His biography is impressive:
Dr. Plotnick, a native New Yorker, is the only cat expert in the Big Apple, board-certified by both the American College of Veterinary Internal Medicine (ACVIM) and the American Board of Veterinary Practitioners (ABVP). He serves on the editorial advisory board of Veterinary Forum magazine, as the endocrinology specialist, and on the editorial board of Vetplace.net.
He also has his own column in "Cat Fancy" magazine, We're talking creme de la creme here, people.
So while I'm missing my sweet rabbit tonight, I know she's in very good hands and bound to be home soon.
Tuesday, October 16, 2007
La Chat

I already called the vet. I'll try to get in tomorrow. She's long had a case of Ronald Reagan worthy Alzheimer's disease (that would make me her Nancy). I think my old girl can bounce back given Dr. Plotnik's gentle ministrations, but it's upsetting just the same. She's far too sweet and gentle to have to assume the mantle of this nonsense, but then again, she's 95 years old in human years.
I'll keep you posted.
Monday, October 15, 2007
What Fresh Hell is This?

Once you fight your way past the tourists shooting photographs of the construction site that was the former World Trade Center, you enter into the long sloping doors of this ivory hued edifice that fronts Century 21. It is a riot zone. There are stacks of handbags piled up like cords of wood. There are 20-something girls wrestling over pairs of DKNY sunglasses. There are men plowing through bins of Ralph Lauren underwear. Clothing is stacked in dense aisles so narrow that you'd have to purge your previous meal in order to pass through them. The designers are on parade, for sure, and shoppers vigorously pass over each hanger, eying labels, discount prices and their competition who are breathing over their shoulder for a chance to snap up the leftovers. It's brutal, man.

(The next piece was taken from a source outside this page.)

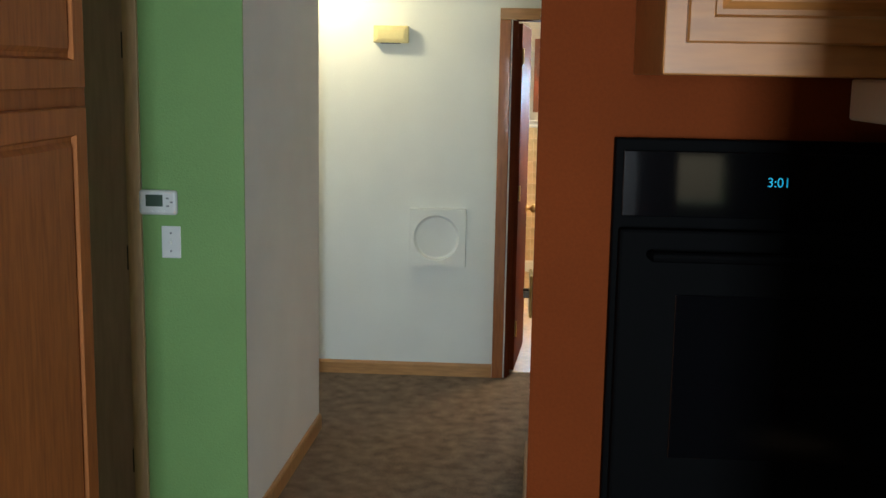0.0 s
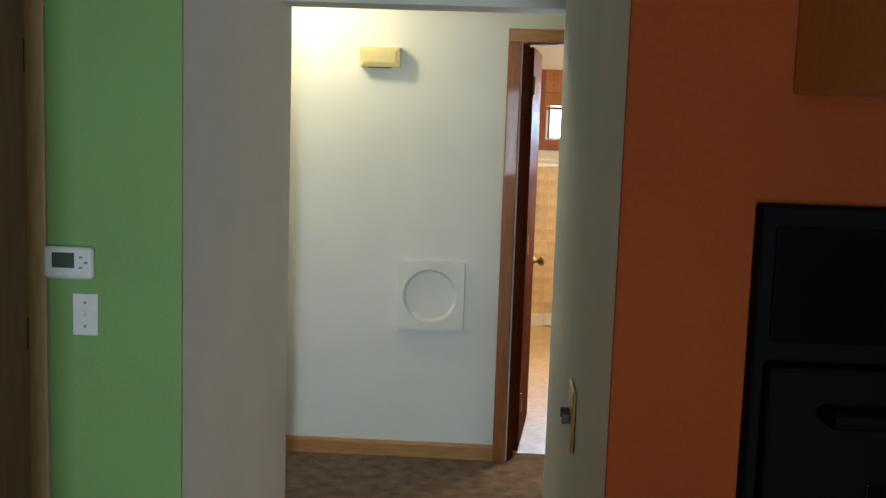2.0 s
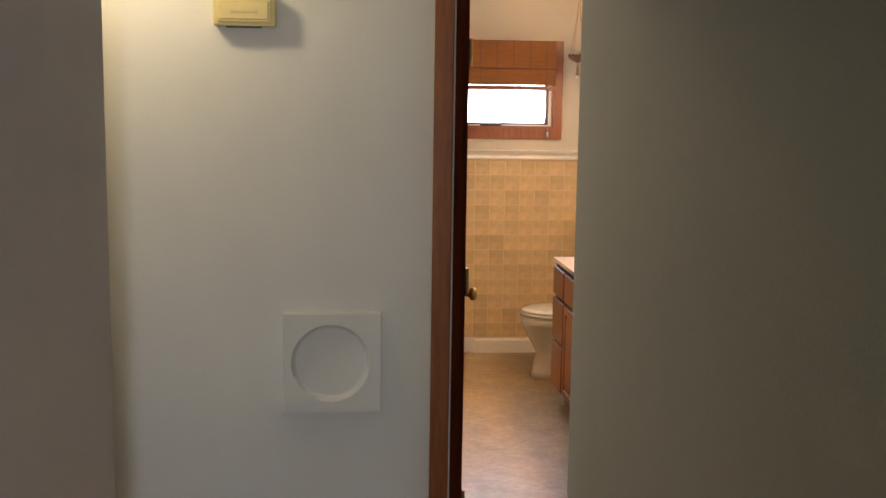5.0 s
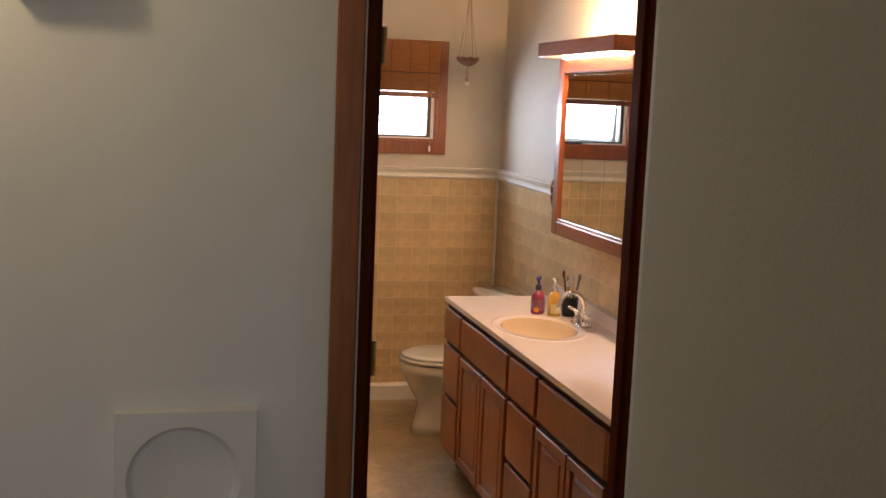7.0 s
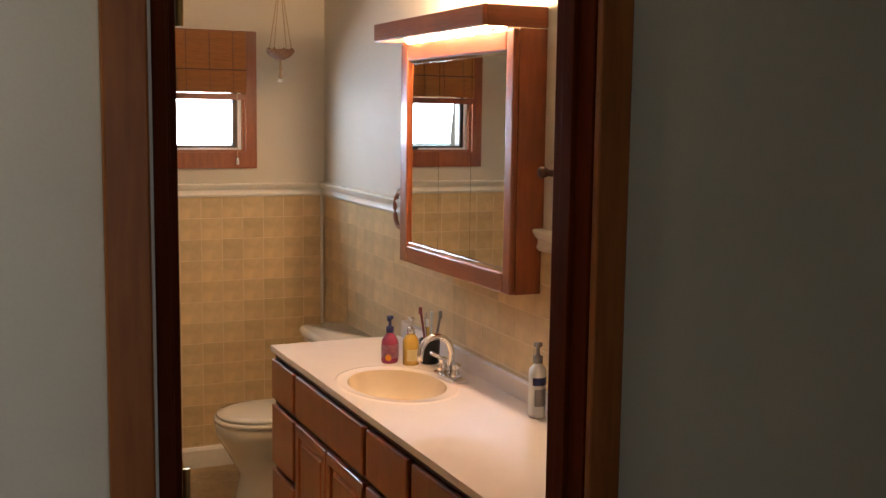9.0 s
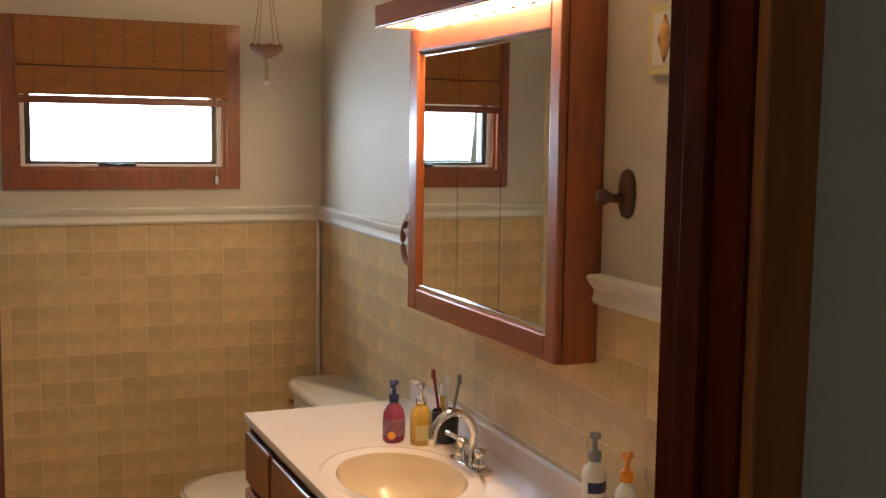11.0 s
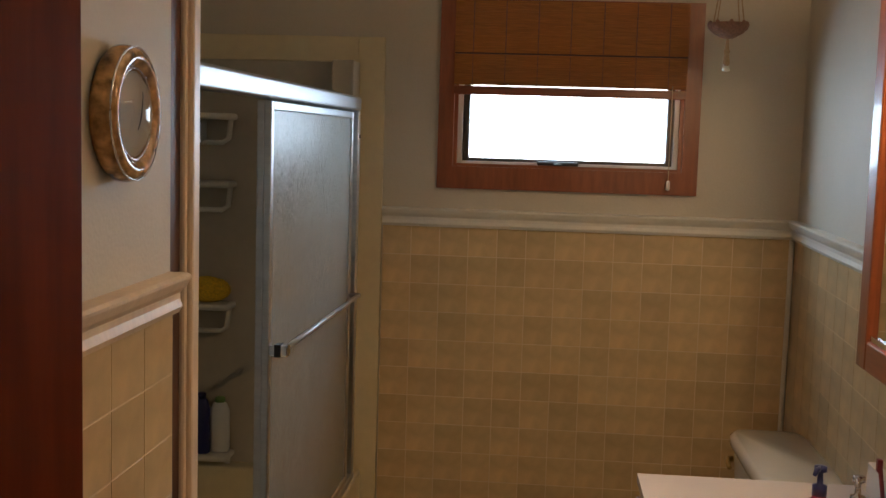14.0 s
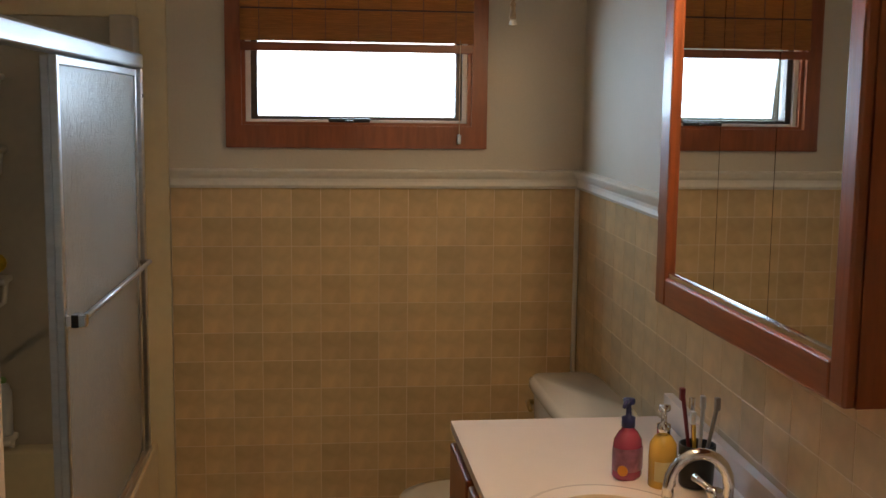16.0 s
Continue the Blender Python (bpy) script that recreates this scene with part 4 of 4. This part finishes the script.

But the designer clothing and bags have got nothing on the shoe department at Century 21. This is the true guerrilla war zone.
Once you master the intricate pathway that is the insider's route to the basement of Century 21's shoe department, you are greeted with a buffet of discounted and beautiful shoes: Delman ballet flats and Stuart Weitzman stilettos; Prada pumps, Valentino sandals, Michael Kors mules. It is beyond dazzling. You have to dig through boxes relentlessly and you must be prepared to wage your most ardent battle against intruding enemies, but should you emerge victorious with a pair of Fendi golden slippers, you are truly empowered.
I'd like to say I emerged from the shoe department victorious, waving a Chanel slingback over my head but in fact I hobbled up into the light in fatigue and pain. I clutched a purchase under my arm, but I did not gloat for I knew it was heavily discounted; This was not due to my skill, but owing to the natural order of the "discount coupon." Waiting for my sister in law to meet me I realized with a dash of steely middle aged horror that I had lost my taste for retail blood. I did not want to battle women half my age for a discounted Agent Provocateur boy short hidden in a jumble bin in the lingerie department. There are reasons some people would simply rather pay full price. It's nice when you can afford to and essentially a surcharge not to have to deal with other shoppers.
When my sister in law finally appeared, even she--the Xena of Shopping--was spent. She had taken on her adversaries and they had worn her down. While she had scored some respectable buys, they were won at a hard cost: "I didn't even get to the shoe department," she said bitterly. I would consider that most fortunate.